• Exercise:
Sort through the data and copy the lines holding the word "exposures".

• Supplied information:
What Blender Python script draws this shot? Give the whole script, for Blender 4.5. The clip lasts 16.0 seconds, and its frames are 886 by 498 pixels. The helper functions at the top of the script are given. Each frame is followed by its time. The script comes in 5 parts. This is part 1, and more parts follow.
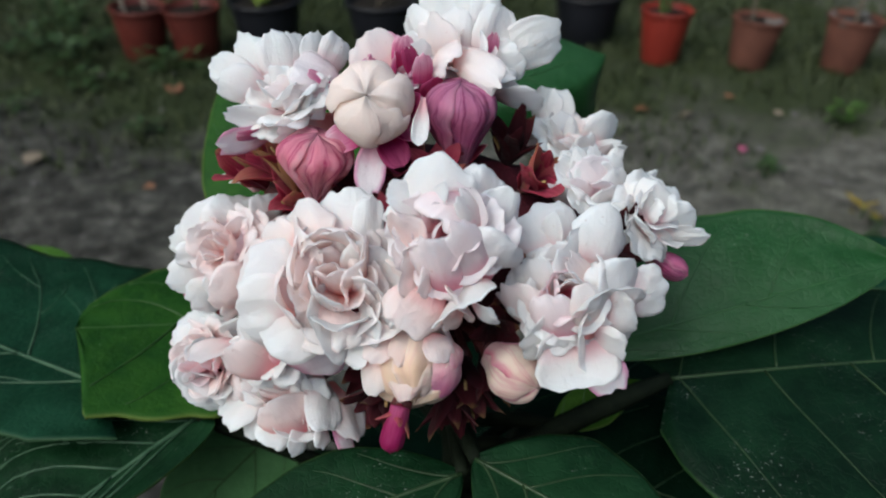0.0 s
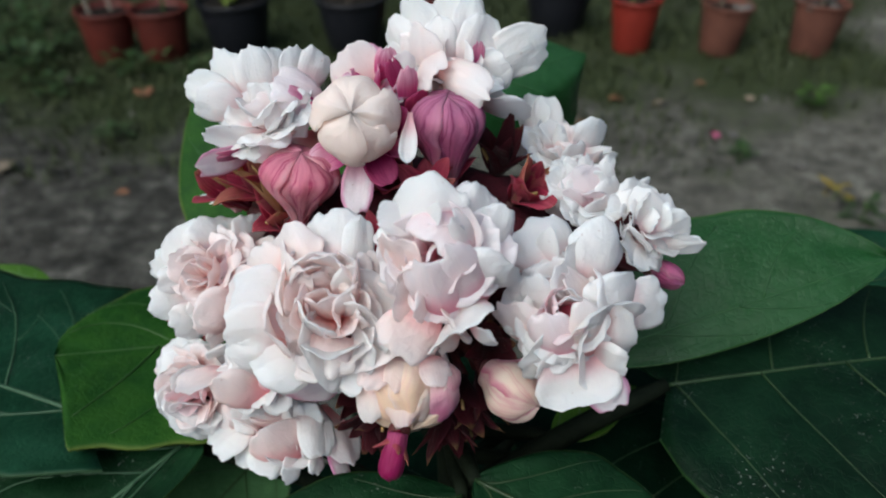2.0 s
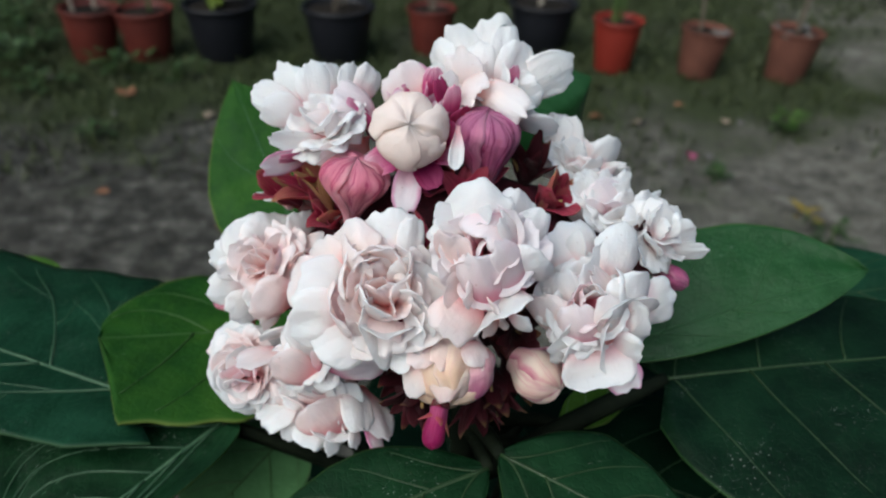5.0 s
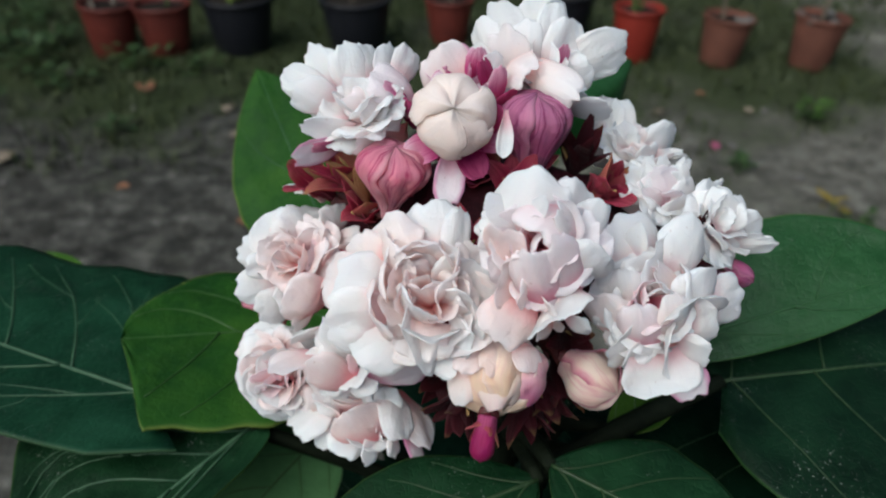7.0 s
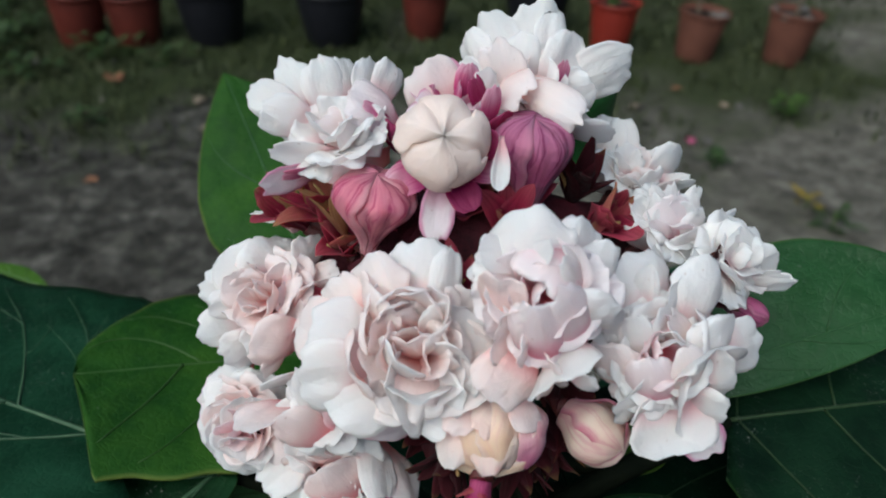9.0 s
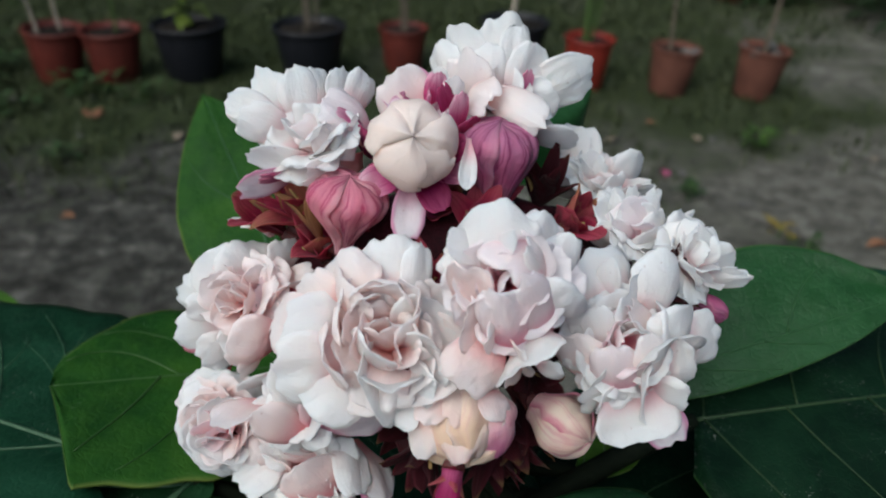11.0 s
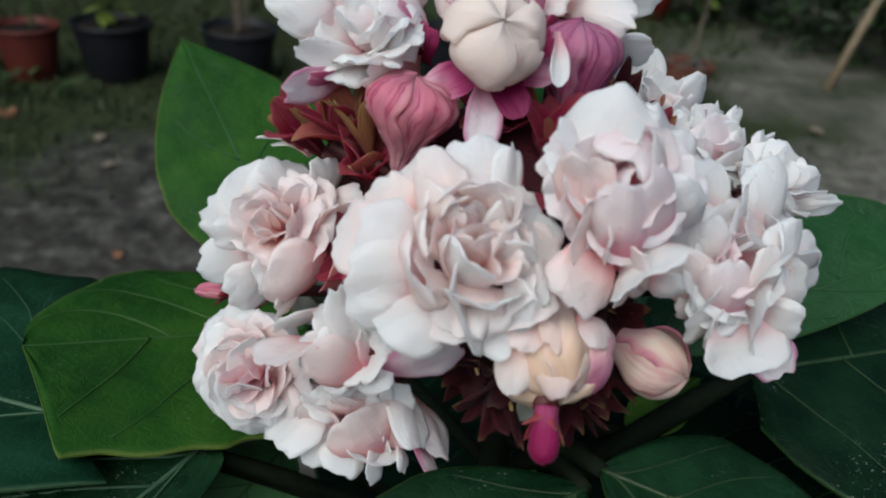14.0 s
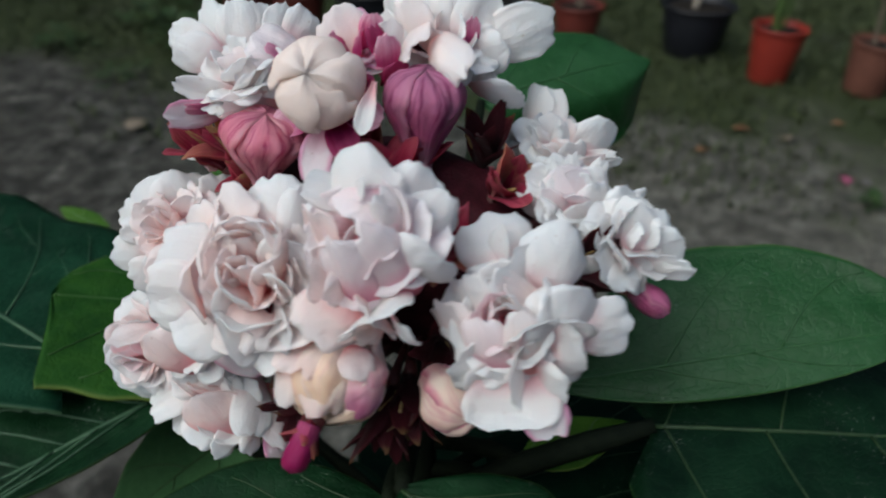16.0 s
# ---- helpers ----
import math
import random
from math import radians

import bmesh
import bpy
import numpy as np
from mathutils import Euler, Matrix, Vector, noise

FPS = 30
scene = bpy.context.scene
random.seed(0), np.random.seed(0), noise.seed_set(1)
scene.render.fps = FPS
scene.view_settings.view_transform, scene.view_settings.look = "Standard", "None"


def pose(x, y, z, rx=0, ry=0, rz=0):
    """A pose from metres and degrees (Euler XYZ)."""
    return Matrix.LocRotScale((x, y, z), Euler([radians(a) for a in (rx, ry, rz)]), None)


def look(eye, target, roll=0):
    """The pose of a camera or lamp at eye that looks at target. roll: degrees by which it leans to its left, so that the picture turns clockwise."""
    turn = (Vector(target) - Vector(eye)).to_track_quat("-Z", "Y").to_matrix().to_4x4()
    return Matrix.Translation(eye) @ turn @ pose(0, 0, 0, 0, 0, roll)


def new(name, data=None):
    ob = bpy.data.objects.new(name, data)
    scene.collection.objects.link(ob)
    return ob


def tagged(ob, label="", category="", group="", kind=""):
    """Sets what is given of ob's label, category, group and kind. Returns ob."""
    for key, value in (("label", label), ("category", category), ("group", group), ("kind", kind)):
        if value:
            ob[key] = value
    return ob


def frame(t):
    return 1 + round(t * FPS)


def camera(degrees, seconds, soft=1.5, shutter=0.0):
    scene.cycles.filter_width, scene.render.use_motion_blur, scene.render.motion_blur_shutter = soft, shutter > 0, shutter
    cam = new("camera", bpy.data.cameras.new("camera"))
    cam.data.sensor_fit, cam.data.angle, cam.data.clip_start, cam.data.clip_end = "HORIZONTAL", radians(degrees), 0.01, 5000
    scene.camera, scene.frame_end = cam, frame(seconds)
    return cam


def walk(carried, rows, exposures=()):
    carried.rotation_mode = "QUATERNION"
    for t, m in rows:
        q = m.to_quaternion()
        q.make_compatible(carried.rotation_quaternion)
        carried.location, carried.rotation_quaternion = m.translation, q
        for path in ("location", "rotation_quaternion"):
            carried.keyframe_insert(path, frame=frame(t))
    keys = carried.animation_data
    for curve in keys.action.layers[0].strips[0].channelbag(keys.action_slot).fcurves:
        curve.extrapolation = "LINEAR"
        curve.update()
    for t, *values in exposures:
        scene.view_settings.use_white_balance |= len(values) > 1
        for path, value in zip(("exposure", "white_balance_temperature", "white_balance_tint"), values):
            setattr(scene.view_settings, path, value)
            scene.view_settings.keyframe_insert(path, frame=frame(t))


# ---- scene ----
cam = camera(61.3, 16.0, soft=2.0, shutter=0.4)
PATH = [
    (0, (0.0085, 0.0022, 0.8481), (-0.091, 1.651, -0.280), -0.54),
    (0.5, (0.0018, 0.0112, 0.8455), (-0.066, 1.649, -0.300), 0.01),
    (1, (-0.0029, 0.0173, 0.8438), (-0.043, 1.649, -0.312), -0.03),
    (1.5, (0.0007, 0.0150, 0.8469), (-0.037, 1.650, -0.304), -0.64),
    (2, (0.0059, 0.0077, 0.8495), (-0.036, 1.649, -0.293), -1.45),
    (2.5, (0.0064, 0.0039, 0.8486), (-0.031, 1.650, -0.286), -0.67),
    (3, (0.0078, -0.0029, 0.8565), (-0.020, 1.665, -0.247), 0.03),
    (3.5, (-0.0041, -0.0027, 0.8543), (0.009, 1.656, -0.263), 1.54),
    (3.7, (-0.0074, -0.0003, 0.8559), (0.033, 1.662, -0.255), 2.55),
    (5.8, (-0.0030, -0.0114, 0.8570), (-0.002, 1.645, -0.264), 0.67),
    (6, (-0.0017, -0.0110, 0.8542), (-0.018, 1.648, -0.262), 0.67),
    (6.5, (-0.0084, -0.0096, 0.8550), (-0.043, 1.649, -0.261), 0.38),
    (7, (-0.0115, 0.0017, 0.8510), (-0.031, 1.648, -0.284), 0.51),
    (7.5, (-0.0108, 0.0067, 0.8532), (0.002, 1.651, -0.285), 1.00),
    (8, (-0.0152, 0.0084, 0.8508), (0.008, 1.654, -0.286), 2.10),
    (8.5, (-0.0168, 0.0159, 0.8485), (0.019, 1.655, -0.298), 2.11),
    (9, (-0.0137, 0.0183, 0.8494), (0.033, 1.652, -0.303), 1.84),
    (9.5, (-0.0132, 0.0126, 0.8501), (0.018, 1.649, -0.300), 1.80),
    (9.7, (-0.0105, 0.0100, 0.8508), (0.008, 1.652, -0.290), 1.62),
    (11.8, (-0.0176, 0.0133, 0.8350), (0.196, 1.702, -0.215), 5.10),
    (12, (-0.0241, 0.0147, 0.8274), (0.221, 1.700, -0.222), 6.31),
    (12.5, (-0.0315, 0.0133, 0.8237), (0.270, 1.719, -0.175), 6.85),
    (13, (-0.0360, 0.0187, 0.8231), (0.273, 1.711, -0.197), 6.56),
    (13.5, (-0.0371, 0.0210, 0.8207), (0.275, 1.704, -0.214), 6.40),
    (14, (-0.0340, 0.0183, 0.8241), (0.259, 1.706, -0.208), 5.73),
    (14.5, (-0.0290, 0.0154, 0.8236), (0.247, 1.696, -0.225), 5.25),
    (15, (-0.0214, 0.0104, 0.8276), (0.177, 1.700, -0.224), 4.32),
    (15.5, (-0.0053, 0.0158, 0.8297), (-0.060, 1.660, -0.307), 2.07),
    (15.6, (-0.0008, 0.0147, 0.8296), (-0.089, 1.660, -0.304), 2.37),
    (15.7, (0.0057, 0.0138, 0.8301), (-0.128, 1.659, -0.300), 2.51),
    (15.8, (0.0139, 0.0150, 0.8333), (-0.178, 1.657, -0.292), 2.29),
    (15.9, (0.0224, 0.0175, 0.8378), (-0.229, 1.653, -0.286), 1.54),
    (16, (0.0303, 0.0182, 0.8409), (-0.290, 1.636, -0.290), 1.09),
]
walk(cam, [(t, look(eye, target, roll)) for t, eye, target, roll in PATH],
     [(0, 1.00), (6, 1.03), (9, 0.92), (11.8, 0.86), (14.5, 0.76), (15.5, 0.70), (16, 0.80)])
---
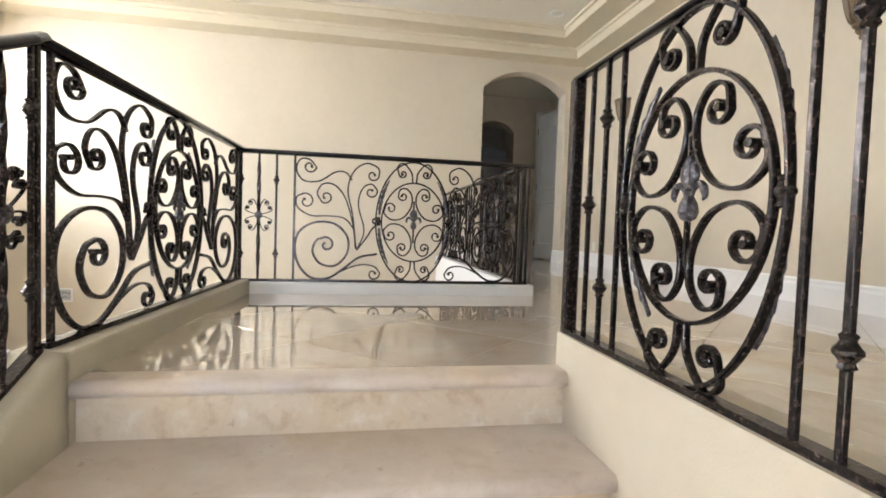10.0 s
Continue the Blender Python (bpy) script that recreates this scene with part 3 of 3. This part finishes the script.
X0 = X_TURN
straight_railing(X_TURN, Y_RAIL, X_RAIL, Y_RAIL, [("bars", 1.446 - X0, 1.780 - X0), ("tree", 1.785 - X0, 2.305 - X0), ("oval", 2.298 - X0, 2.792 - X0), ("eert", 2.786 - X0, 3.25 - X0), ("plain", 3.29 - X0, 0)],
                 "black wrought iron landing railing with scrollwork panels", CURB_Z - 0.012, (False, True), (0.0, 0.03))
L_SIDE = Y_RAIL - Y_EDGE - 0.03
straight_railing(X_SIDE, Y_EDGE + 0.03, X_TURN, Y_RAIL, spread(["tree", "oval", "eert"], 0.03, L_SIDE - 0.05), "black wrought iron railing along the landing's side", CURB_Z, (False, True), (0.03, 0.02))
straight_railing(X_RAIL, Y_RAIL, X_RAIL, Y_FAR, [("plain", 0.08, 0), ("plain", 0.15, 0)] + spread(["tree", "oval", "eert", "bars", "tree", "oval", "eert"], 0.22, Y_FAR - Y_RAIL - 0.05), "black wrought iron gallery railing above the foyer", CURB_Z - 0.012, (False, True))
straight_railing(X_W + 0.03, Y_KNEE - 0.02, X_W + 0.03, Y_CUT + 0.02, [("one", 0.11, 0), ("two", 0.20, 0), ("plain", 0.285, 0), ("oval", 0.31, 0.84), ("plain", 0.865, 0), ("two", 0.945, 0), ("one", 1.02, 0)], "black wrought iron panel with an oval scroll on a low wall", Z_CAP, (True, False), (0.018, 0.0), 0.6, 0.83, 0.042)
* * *
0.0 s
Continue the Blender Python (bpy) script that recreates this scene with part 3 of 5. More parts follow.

• Solution for this task:
def walk(carried, rows, exposures=()):
    for t, *values in exposures:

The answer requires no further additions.